Welcome to the last post of the year. If you have been following the blog. you may know I started it because I wanted to embrace diversity and to empower minorities to stand against stereotypes among the financial sector; however, I’ve realized I cannot tell people how to fight for their dreams if I’m still fighting to achieve mine. Ironic? Yes, indeed; nevertheless, this introspection of trying to connect the dots backwards made me figure out that my will of changing the world started way before college.
It all started in 1995, the year when I was born (I know you guys don’t give a sh*t about my early years, but I swear it is important to give a context). As an only child, I grew up surrounded by adults, but more important, I grew up surrounded by powerful and independent women: my grandma who raised 4 girls on her own, her sister who took charge of a textile factory after her husband disappeared, my aunts that were super successful professionals, but mainly, my mom who played the role of mom and dad after my father died when I was 5. As you may have inferred, I didn’t hear the word patriarchy until I read it in a Harry Potter book at the age of 10. Why? Well, mainly because I was living just with women, but also because at that time patriarchy was still normal. The first hints I saw against it were in Rugrats, where Angelica Pickles was been raised to be a strong independent woman, and they were quite smooth.

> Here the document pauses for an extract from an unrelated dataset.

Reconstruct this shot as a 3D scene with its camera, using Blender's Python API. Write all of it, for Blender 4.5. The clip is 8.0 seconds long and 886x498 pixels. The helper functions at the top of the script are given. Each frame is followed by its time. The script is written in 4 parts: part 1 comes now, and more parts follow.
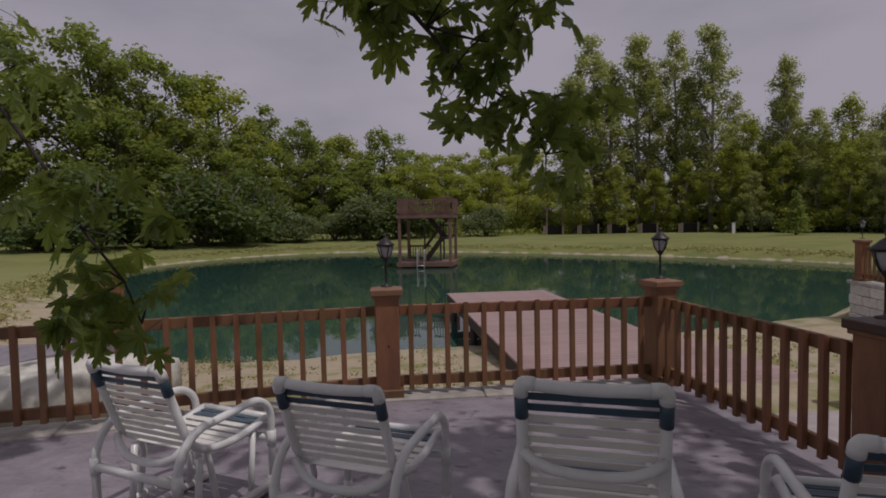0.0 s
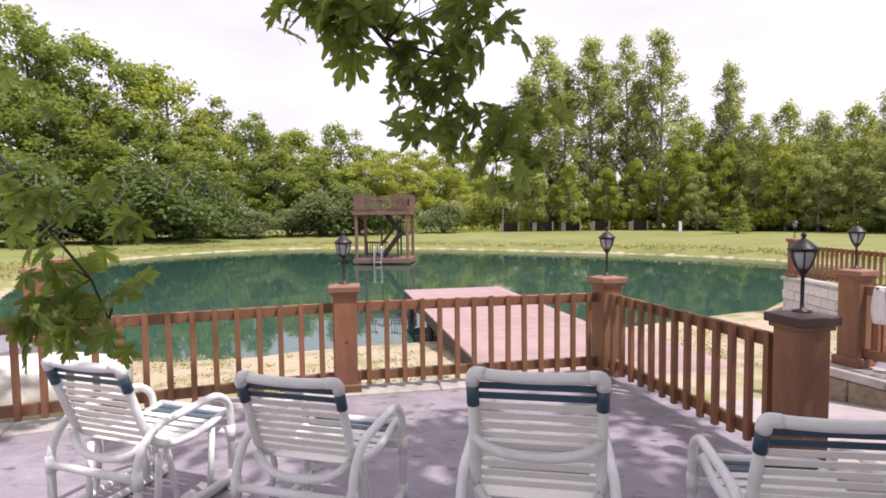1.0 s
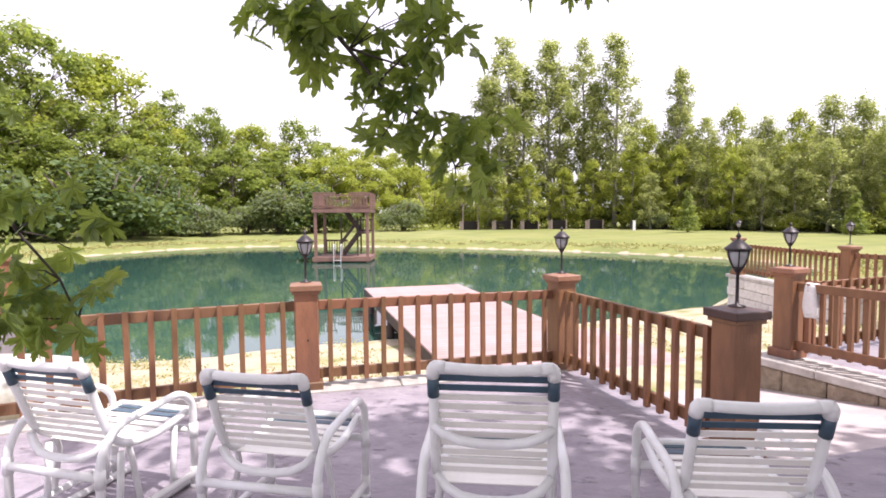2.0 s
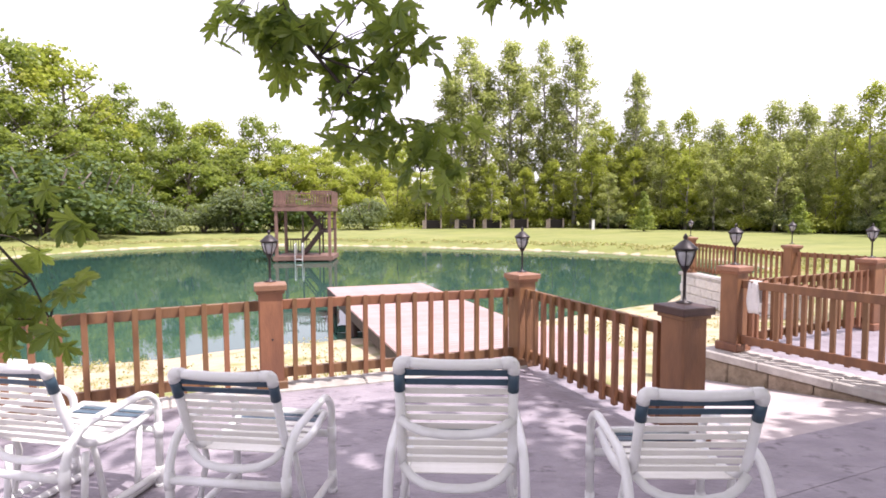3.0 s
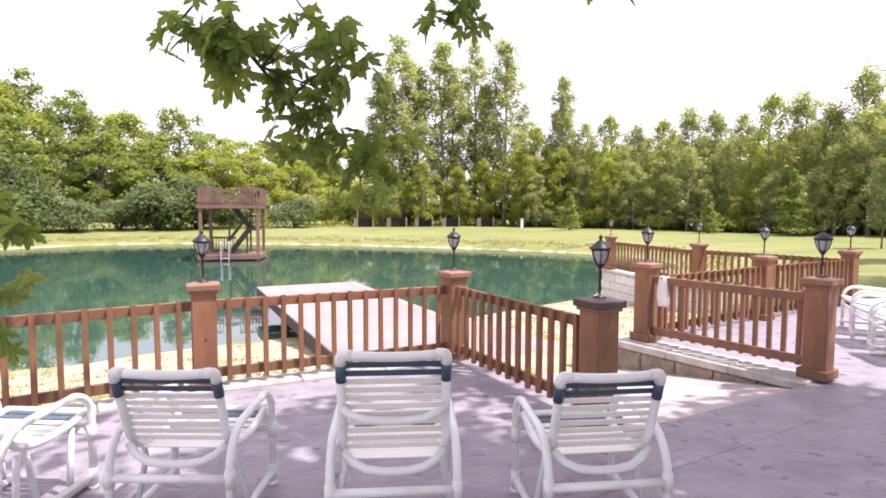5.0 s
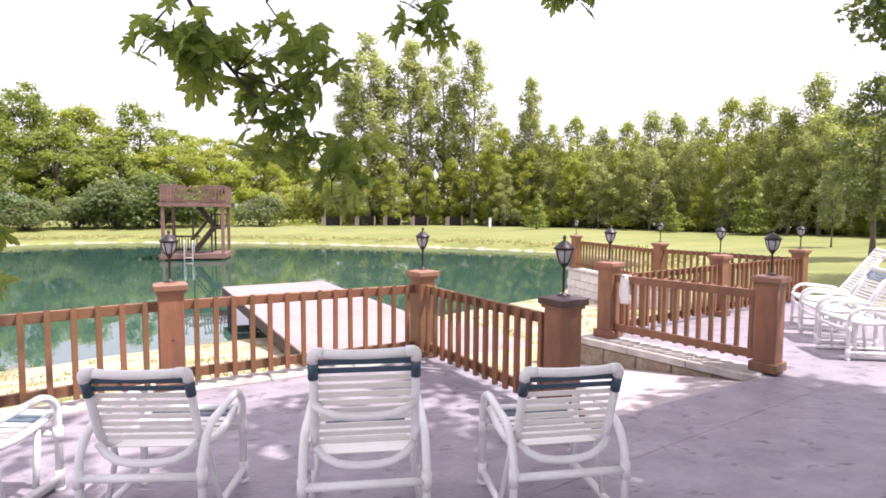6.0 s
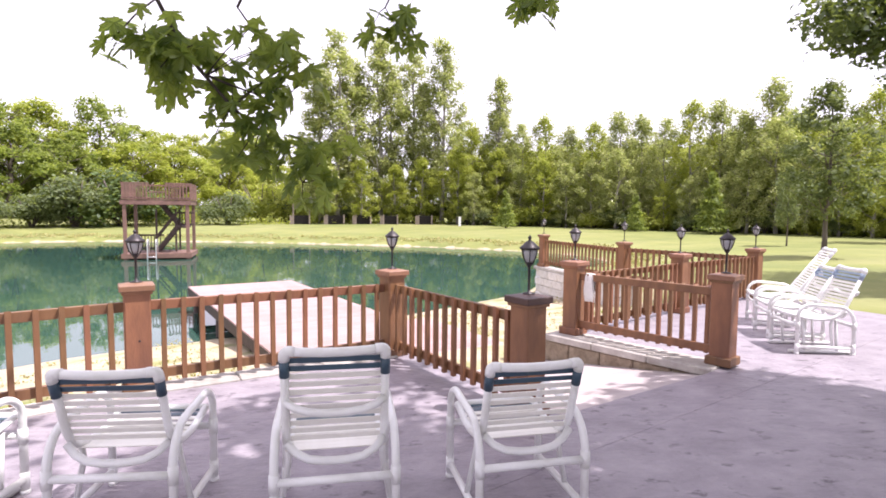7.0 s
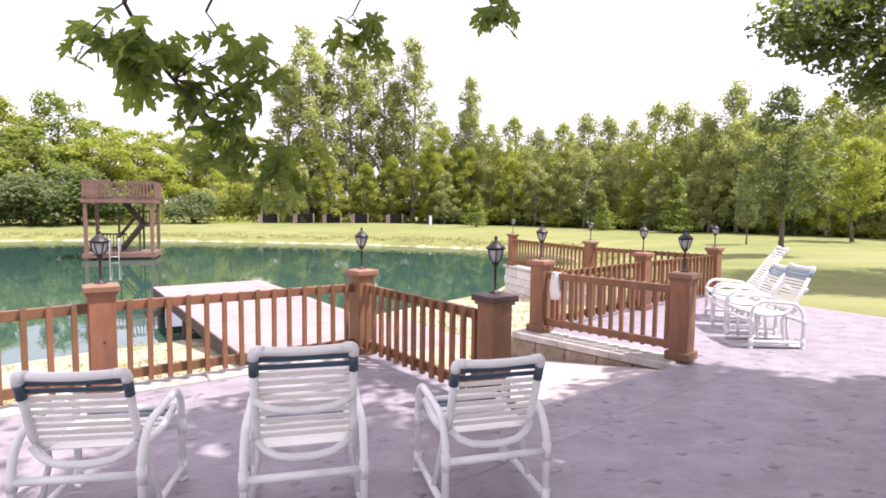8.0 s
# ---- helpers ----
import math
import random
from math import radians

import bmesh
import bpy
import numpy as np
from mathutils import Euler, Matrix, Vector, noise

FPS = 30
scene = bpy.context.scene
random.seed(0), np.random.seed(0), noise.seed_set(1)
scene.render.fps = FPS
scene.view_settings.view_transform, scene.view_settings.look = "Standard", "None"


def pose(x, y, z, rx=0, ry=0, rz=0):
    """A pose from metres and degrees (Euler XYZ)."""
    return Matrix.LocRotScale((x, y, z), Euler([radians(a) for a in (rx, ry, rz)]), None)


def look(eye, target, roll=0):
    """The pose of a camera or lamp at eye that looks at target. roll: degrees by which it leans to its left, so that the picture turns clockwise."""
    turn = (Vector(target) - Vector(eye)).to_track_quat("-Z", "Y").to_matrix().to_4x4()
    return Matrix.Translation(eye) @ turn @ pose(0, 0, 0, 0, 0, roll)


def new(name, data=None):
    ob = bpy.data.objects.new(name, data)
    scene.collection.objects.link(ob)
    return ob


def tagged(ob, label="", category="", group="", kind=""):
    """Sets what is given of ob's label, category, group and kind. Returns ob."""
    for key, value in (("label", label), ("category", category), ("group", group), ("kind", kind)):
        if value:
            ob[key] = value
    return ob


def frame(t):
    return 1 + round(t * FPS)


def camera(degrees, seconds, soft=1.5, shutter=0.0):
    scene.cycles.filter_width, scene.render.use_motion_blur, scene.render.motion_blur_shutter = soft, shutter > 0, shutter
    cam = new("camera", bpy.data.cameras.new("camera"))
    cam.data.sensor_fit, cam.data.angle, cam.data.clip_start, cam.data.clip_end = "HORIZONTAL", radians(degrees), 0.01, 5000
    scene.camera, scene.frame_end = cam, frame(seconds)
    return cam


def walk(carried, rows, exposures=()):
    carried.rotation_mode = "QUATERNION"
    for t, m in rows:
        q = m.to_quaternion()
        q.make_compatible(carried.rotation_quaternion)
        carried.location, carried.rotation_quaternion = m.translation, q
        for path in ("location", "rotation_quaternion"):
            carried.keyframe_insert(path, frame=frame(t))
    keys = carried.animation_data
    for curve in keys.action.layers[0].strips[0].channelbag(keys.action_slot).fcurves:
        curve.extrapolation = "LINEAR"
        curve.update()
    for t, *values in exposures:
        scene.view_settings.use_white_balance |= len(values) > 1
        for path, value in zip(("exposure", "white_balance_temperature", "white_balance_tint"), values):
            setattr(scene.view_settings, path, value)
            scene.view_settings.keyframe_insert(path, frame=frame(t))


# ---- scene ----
# ---- camera and walk ----
cam = camera(77.6, 8.0, soft=1.75)
PATH = [
    (0.0, -0.049, 0.471, 1.561, 87.29, 1.09, 16.04),
    (0.5, -0.028, 0.403, 1.571, 87.05, 0.86, 13.77),
    (1.0, -0.012, 0.338, 1.580, 86.86, 0.67, 11.60),
    (1.5, -0.002, 0.276, 1.589, 86.72, 0.52, 9.50),
    (2.0, 0.005, 0.217, 1.597, 86.61, 0.39, 7.47),
    (2.5, 0.007, 0.160, 1.604, 86.53, 0.28, 5.51),
    (3.0, 0.007, 0.105, 1.612, 86.46, 0.19, 3.61),
    (3.5, 0.004, 0.052, 1.618, 86.40, 0.10, 1.77),
    (4.0, 0.000, 0.000, 1.625, 86.35, 0.02, -0.02),
    (4.5, -0.005, -0.050, 1.632, 86.31, -0.07, -1.76),
    (5.0, -0.011, -0.100, 1.638, 86.26, -0.16, -3.45),
    (5.5, -0.017, -0.148, 1.645, 86.20, -0.25, -5.10),
    (6.0, -0.022, -0.196, 1.653, 86.15, -0.34, -6.71),
    (6.5, -0.025, -0.244, 1.660, 86.09, -0.43, -8.29),
    (7.0, -0.026, -0.292, 1.669, 86.04, -0.51, -9.83),
    (7.5, -0.025, -0.340, 1.678, 85.99, -0.58, -11.35),
    (8.0, -0.020, -0.388, 1.687, 85.94, -0.63, -12.84),
]
EXPOSURES = [(0, -1.72, 6250, 19), (0.3, -1.14, 6250, 19), (0.6, -0.56, 6250, 20), (0.9, -0.05, 6250, 20), (1.2, 0.36, 6250, 20), (1.5, 0.58, 6200, 21), (8.0, 0.72, 6150, 22)]
walk(cam, [(t, pose(*p)) for t, *p in PATH], EXPOSURES)

# ---- world and sun ----
SUN_EL, SUN_AZ = 63.0, 110.0  # degrees; azimuth clockwise from +y
world = bpy.data.worlds.new("sky")
scene.world = world
world.use_nodes = True
wn, wl = world.node_tree.nodes, world.node_tree.links
sky = wn.new("ShaderNodeTexSky")
sky.sky_type, sky.sun_disc = "NISHITA", False
sky.sun_elevation, sky.sun_rotation = radians(SUN_EL), radians(SUN_AZ)
sky.air_density, sky.dust_density, sky.ozone_density = 1.0, 4.0, 1.0
wtc = wn.new("ShaderNodeTexCoord")
wmap = wn.new("ShaderNodeMapping")
wmap.inputs["Scale"].default_value = (1.0, 1.0, 3.0)
wl.new(wtc.outputs["Generated"], wmap.inputs["Vector"])
cloud = wn.new("ShaderNodeTexNoise")
cloud.inputs["Scale"].default_value, cloud.inputs["Detail"].default_value = 1.6, 6.0
wl.new(wmap.outputs["Vector"], cloud.inputs["Vector"])
cramp = wn.new("ShaderNodeMapRange")
cramp.inputs["From Min"].default_value, cramp.inputs["From Max"].default_value = 0.35, 0.62
cramp.inputs["To Min"].default_value, cramp.inputs["To Max"].default_value = 0.55, 0.92
wl.new(cloud.outputs["Fac"], cramp.inputs["Value"])
wmix = wn.new("ShaderNodeMixRGB")
wmix.inputs["Color2"].default_value = (12.0, 11.4, 12.2, 1)  # thin bright summer haze
wl.new(cramp.outputs["Result"], wmix.inputs["Fac"])
wl.new(sky.outputs["Color"], wmix.inputs["Color1"])
wl.new(wmix.outputs["Color"], wn["Background"].inputs["Color"])
wn["Background"].inputs["Strength"].default_value = 0.096
sun = new("sun", bpy.data.lights.new("sun", "SUN"))
sun.data.energy, sun.data.angle, sun.data.color = 5.0, radians(0.6), (1.0, 0.95, 0.87)
se, sa = radians(SUN_EL), radians(SUN_AZ)
sun_dir = Vector((math.sin(sa) * math.cos(se), math.cos(sa) * math.cos(se), math.sin(se)))
sun.matrix_world = look(sun_dir * 50, (0, 0, 0))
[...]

Going back to my story, as I mentioned before, I was an only child, so toys were my best friends. As a regular girl, I had babies, teddy bears, pink bicycles, make-up, and a bunch of Barbies of different professions, but also, I had chemistry games, a chess, musical instruments and anything I found that could have not been potentially harmful for me. In other words, my relatives were confident about me playing with anything I found, and they conveyed that confidence to me, converting it into self-esteem. Of course they told me I was pretty, that as a girl I should always be nice, gentle and smiley, they told me my appearance was important; however, they were more interested on my thoughts and feelings. They never made me less or shut me up, teaching me that my voice is as important as the rest. They just don’t let me imagine and dream, but they encouraged me to achieve all the things I was dreaming of, and so far, I think it has been the best gift someone could have ever given me.
The Dream-Gap. That’s how the difference in education between a boy and a girl is called. A difference I was never subject of. No, I don’t see myself as an inspiration, nor example, actually I think I’m far away from being one, but I have to recognize that all the people that surrounded me when I was little did a great job giving weapons to fight real life. Weapons that should be given to every boy and girl around the world, so dear reader, if you are father, mother, uncle, aunt, grandma, grandpa, cousin, brother, sister, or if you are near children, don’t just tell them they look pretty or strong! Ask them about their dreams, opinions, desires, and help them to achieve them, even if it is the craziest thing you’ve ever heard!! Remember the Wright Brothers were called crazy when they dreamed about flying…
WE NEED BRILLIANT PEOPLE DOING BRILLIANT THINGS… WE NEED TO CLOSE THE DREAM GAP!